Meine erste Stelle ist insofern besonders, da der Themenbereich der Bachelor-Thesis ein ganz anderer war. Natürlich sind die verwendeten Methoden und Tools wie MATLAB oder Microsoft Visio in etwa dieselben. Doch in der Bachelor-Arbeit entwickelten wir, d.h. Glenn Kohler und ich, eine Simulation für ein Energiemanagementsystem, um eine intelligente Lastensteuerung in einem modernen Haushalt – realistisch – zu simulieren. Dafür haben wir einen kompletten Haushalt mit diversen Lasten wie Wärmepumpe, E-Auto und Photovoltaik-Anlage in Software modelliert und pro Jahreszeit zwei Referenztage mit realen Lastverläufen hinterlegt. Pro Durchgang kamen so 276’000 Messpunkte zusammen, aus welchen automatisch Kennzahlen (Key Performance Indicators) berechnet werden, um die Algorithmen zu bewerten. Mit der entwickelten automatisierten Testanlage können nun Algorithmen validiert werden, die das Energienetz gezielt stabilisieren und dem Endkunden einen höhere Energieautarkie und PV-Eigenverbrauch ermöglichen. Die Arbeit wurde mit dem Siemens Excellence Award ausgezeichnet (siehe hier). Bei der Bewertung wurde neben der wissenschaftlichen Leistung vor allem der Innovationsgrad, die gesellschaftliche Relevanz und die praktische Umsetzbarkeit betrachtet. Der Preis bestätigt, wie wichtig technische Innovationen für die Zukunft sind und was mit einem Studium im Bereich Elektro- und Informationstechnik möglich ist.

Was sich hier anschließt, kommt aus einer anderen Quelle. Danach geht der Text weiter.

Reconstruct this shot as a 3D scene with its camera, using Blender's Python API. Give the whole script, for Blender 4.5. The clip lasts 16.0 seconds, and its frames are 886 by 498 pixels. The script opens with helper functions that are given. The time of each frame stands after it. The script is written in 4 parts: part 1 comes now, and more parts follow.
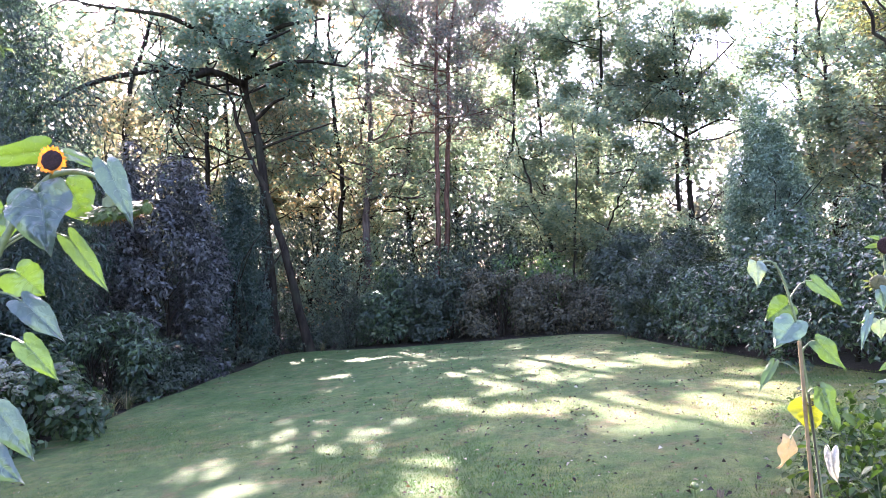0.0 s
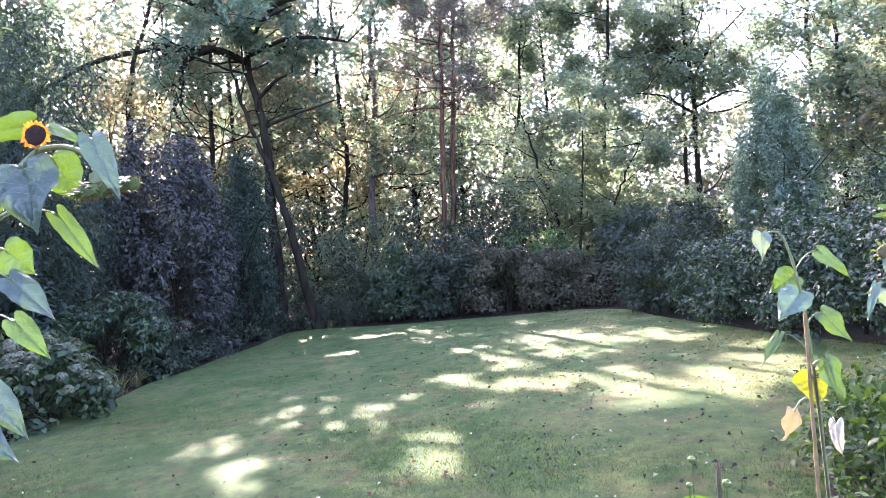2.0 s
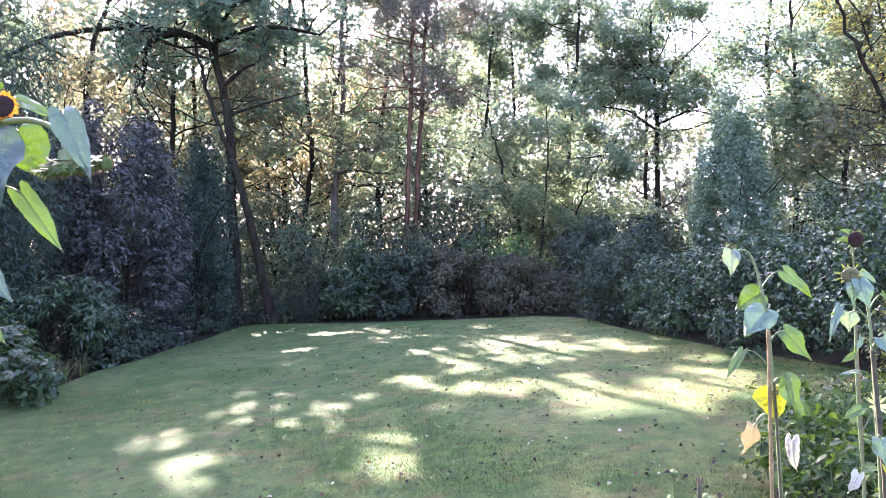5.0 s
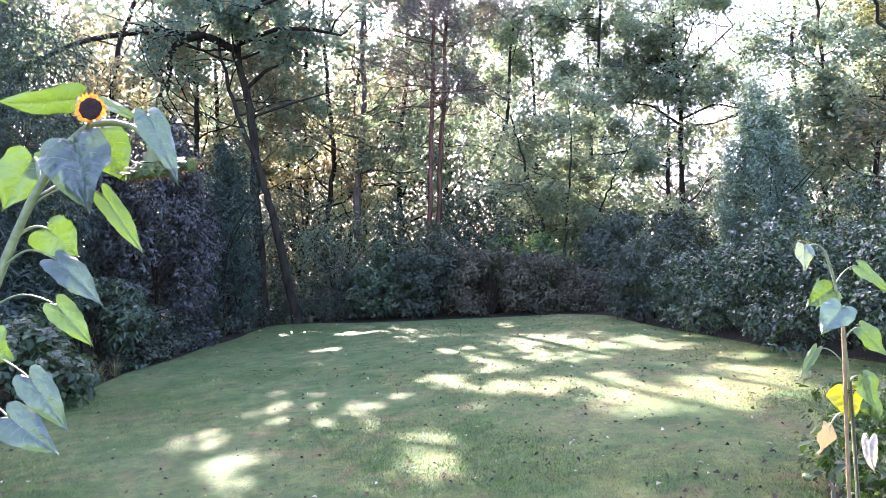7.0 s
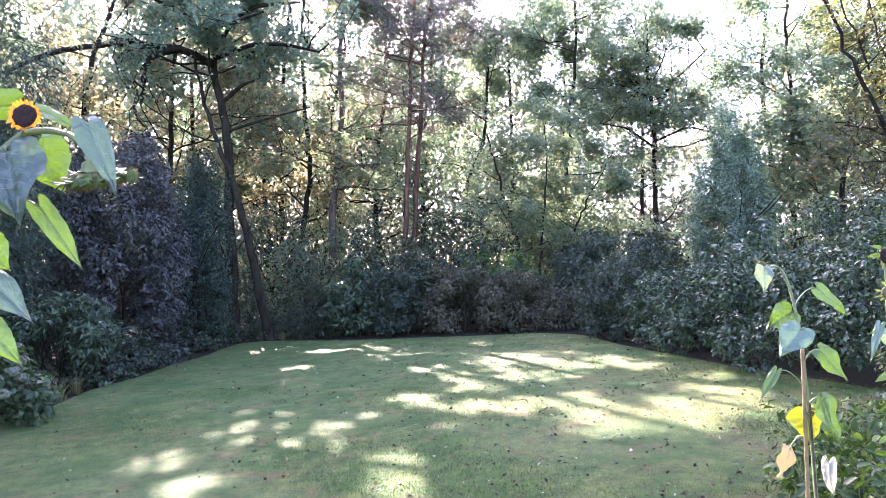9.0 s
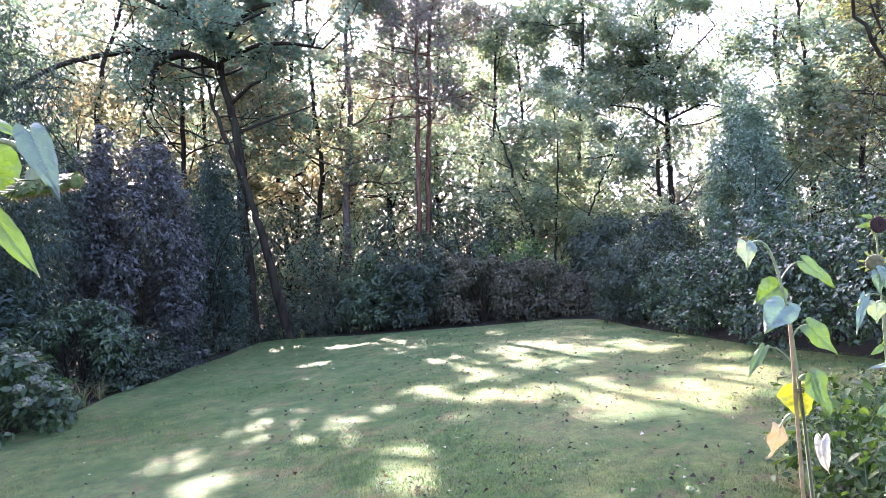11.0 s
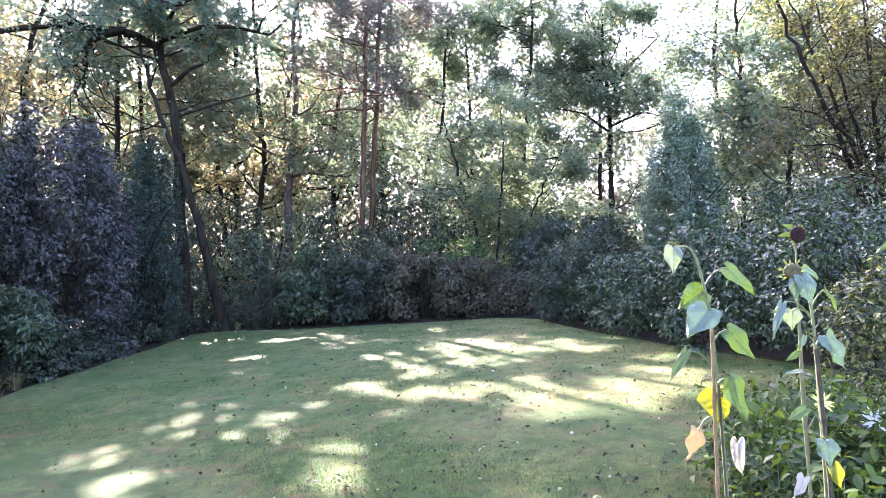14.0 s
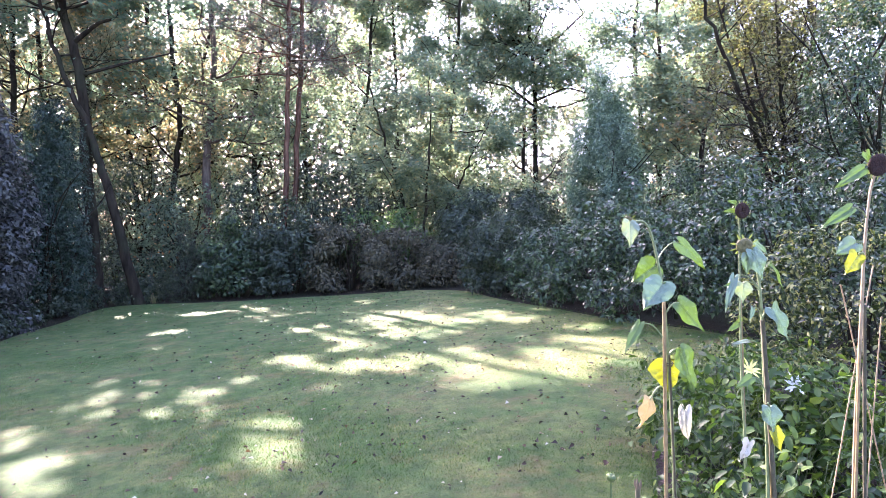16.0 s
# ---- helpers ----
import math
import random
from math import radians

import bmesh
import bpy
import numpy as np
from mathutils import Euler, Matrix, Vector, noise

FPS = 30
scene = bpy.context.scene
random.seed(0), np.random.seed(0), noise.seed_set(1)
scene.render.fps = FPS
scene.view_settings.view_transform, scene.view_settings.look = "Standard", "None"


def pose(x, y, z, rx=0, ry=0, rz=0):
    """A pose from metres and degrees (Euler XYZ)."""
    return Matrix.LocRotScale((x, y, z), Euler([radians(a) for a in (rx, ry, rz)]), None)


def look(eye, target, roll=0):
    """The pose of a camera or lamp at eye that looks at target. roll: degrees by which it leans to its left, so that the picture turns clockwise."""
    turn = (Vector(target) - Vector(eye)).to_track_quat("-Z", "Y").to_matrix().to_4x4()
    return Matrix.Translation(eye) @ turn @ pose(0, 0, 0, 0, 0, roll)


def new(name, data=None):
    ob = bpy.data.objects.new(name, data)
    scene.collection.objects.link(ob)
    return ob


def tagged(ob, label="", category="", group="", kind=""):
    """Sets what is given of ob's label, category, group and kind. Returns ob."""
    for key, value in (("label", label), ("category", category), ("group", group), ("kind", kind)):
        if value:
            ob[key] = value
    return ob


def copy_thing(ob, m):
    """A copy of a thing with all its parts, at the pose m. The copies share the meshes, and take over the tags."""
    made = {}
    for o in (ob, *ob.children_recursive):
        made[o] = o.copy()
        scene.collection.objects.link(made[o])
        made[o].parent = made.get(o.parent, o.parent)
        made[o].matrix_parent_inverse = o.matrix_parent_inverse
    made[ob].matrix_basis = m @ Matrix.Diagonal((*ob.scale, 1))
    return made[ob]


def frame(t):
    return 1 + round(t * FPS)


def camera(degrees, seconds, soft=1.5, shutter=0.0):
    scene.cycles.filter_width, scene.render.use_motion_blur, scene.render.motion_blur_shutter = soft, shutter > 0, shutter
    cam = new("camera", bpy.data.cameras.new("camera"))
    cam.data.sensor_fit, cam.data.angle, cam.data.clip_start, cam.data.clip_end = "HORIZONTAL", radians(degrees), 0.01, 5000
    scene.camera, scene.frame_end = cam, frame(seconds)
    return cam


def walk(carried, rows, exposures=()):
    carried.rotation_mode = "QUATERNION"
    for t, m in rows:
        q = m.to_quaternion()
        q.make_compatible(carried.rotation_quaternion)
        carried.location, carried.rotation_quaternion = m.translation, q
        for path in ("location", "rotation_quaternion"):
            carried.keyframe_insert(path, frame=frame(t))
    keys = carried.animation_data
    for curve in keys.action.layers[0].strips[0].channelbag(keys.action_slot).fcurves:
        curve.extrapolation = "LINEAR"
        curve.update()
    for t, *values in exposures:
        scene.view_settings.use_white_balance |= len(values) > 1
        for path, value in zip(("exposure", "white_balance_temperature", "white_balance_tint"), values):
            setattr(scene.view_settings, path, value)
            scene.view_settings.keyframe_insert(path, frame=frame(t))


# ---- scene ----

Nun verstehe ich, warum die Firmen an den Career Days bereits Absolventinnen und Absolventen rekrutieren. So sprach mich ein ABB-Mitarbeiter direkt an und teilte mir mit, dass in seiner Abteilung (System Drives) eine Stelle frei sei. System Drives produziert auch Umrichter, aber für grössere Leistungen wie bei Kraftwerken, Kreuzfahrtschiffen oder diversen Industrieanlagen. Bei der Bewerbung kam ich bis in die Endrunde. Doch leider gab die Abteilung meinem Mitbewerber den Vorrang. Eigentlich nicht leider, weil ich so die jetzige Stelle gefunden habe. Denn meine Kontaktperson machte mich auf die andere Ausschreibung aufmerksam und reichte mein Bewerbungsdossier weiter. Und auch da befand ich mich in Konkurrenz mit einem ehemaligen Studienkollegen. Zum Glück stellte ABB Traction uns beide ein. Denn gute Ingenieure, so die Begründung, seien sehr gesucht und willkommen, und Arbeit ist genug vorhanden.